Nouy's comments, including her plea for countries to form a united front in solving the problem, give an early indication of how the bloc's chief banking supervisor intends to tackle issues that are likely to show up in the banking health checks this year.

They may also influence talks between European lawmakers to finalise the second pillar of banking union - the launch of an agency to close bad banks and a fund to help cover the costs.

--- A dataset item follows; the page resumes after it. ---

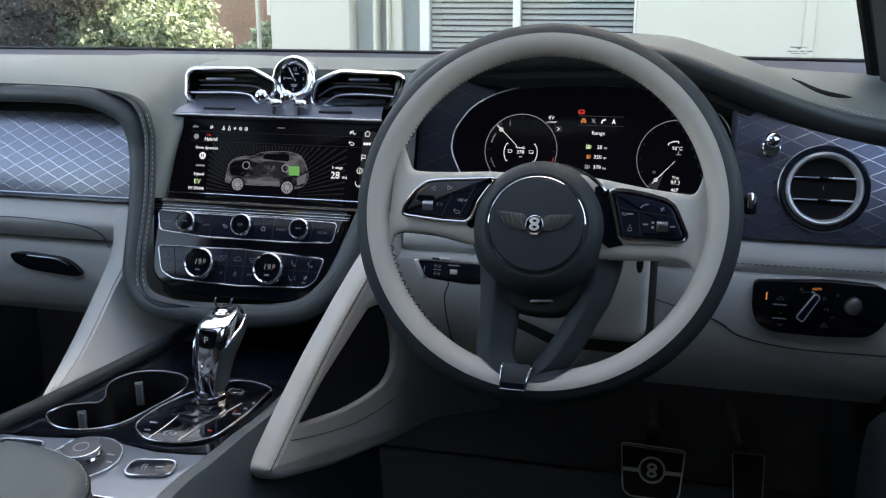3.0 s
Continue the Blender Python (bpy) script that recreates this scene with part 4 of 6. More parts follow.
# vents that flank the clock
vents = []
for side in (-1, 1):
    v = thing("air_vent", "chrome-framed black centre air vent beside the clock", "air vent", tilted(0.006, 0.245, 0.760, 11), "centre vents")
    if side < 0:
        out = [(-0.147, 0.016), (-0.138, 0.024), (-0.050, 0.025), (-0.015, 0.008), (-0.020, -0.018), (-0.046, -0.028), (-0.132, -0.027), (-0.147, -0.018)]
    else:
        out = [(0.036, 0.010), (0.070, 0.025), (0.146, 0.023), (0.158, 0.016), (0.154, -0.002), (0.138, -0.023), (0.042, -0.026), (0.030, -0.018)]
    o2 = rounded(out, 0.008, 4)
    b = B()
    prof = [(-0.001, -0.012), (-0.001, 0.002), (0.0000, 0.0052), (0.0016, 0.0072), (0.0034, 0.0074), (0.0050, 0.0054), (0.0056, 0.0025), (0.0056, -0.012)]
    vs = grid(b, [[(x, y, z) for x, y in offset(o2, d)] for d, z in prof], closed=True)
    part("surround", b, CHROME, v, "polished chrome surround")
    part("recess", prism(B(), offset(o2, 0.003), -0.05, -0.030), BLACK, v)
    b = B()
    frame_ring(b, offset(o2, 0.0050), offset(o2, 0.0072), -0.045, 0.001)
    part("liner", b, PIANO, v)
    cx = -0.092 if side < 0 else 0.098
    for y in (-0.016, -0.005, 0.008):
        w = 0.040
        part("vane", box(B(), cx - w, cx + w - (0.004 if y > 0 else 0), y - 0.0012, y + 0.0012, -0.026, -0.004, 0.0006), BLACK, v)
    if side < 0:
        bar = curve([(-0.139, -0.009, 0.001), (-0.085, -0.008, 0.003), (-0.056, -0.010, 0.003), (-0.046, -0.018, 0.003), (-0.037, -0.022, 0.002)], 6)
        tab = (-0.10, 0.010)
    else:
        bar = curve([(0.046, -0.022, 0.002), (0.058, -0.014, 0.003), (0.070, -0.008, 0.003), (0.10, -0.006, 0.003), (0.148, -0.008, 0.001)], 6)
        tab = (0.10, 0.013)
    part("chrome_vane", tube(B(), bar, 0.0022, 8, flat=0.8), CHROME, v, "bright chrome vane")
    part("inner_vane", tube(B(), [p + Vector((0.010 if side < 0 else -0.010, 0.0105, -0.006)) for p in bar], 0.0012, 8), PLATE, v, "dull grey inner vane")
    part("tab", box(B(), tab[0] - 0.020, tab[0] + 0.020, tab[1] - 0.002, tab[1] + 0.002, -0.010, -0.002, 0.001), PLATE, v)
    vents.append(v)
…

This would go hand-in-hand with European Central Bank supervision of the sector.

"The banks that have to disappear are ... the zombie banks," the ECB watchdog chief told lawmakers in the European Parliament, referring to banks that are so laden with bad loans that they are unable to give fresh credit. "I hope that needed action will be taken and we will not have any more zombie banks.''

Almost seven years since German small-business lender IKB became Europe's first victim of the global financial crisis, the region is still struggling to lift its economy out of the doldrums and banks are taking much of the blame for not lending.

Nouy, formerly a French regulator, warned that countries needed to do more to jointly back a new fund to pay for the closure of zombie banks, in order for the wider scheme of controlling banks to work. Negotiators from the European Parliament and EU countries are trying to finalise a new regime along those lines this week.

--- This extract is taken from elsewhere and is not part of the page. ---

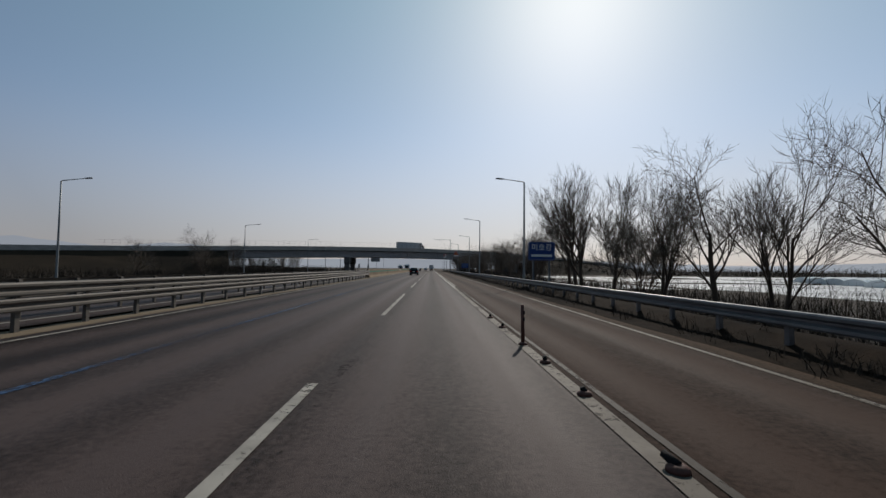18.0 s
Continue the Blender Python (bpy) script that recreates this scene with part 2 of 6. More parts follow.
ASPHALT = asphalt_mat("asphalt", (0.0155, 0.0114, 0.0108), (0.06, 0.0445, 0.0415))
SHOULDER = asphalt_mat("dusty_shoulder_asphalt", (0.021, 0.0138, 0.009), (0.069, 0.0445, 0.029), 0.95)
# darker brown than the southern shoulder; some lens falloff is in this colour
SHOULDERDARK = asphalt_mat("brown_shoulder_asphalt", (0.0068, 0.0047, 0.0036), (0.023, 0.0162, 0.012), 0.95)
RAMPTAR = asphalt_mat("brown_dusty_asphalt", (0.0125, 0.008, 0.006), (0.05, 0.0325, 0.0255), 0.85)
GUTTER = surf("sandy_gutter", (0.12, 0.092, 0.062), 0.9, var=0.45, scale=0.8, fine=30, bump=0.4, stretch=(2, 0.15, 1))
PATCH = asphalt_mat("patched_asphalt", (0.0082, 0.006, 0.0054), (0.037, 0.028, 0.0255), 0.8)
GORETAR = asphalt_mat("dark_brown_asphalt", (0.005, 0.0036, 0.003), (0.023, 0.0165, 0.0138), 0.9)
SEAM = surf("ravelled_joint", (0.011, 0.009, 0.008), 0.9, var=0.5, scale=6, fine=45, bump=0.8, col2=(0.03, 0.025, 0.022))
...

Nouy is now leading a 1,000-strong team sifting through tens of thousands of banks loan, health checks that economists see as the last chance to draw a line under the crisis.

 She said countries need to prepare to shut laggard banks and should club together in supporting a fund to pay for closures. "We need solid ... public backstops," Nouy said. "Just like a fire brigade needs access to water ... the SRM (Single Resolution Mechanism to cope with failed banks) needs access to a resolution fund."

 This fund is due to be built up to about €55 billion over a decade, using levies from banks.

But a Reuters report points out that it has shortcomings as it stands. It is small, and will initially be made up of a patchwork of country funds without the government backing that would allow it top up borrowings more easily and cheaply.

Nouy said barriers between national funds in the scheme should be broken down within five years rather than 10 as planned, allowing countries to help each other if they faced a problem bank too big to cope with alone.

She urged governments to back up the fund to allow it borrow, warning that the fund would be "quickly depleted" by bank closures in its early years.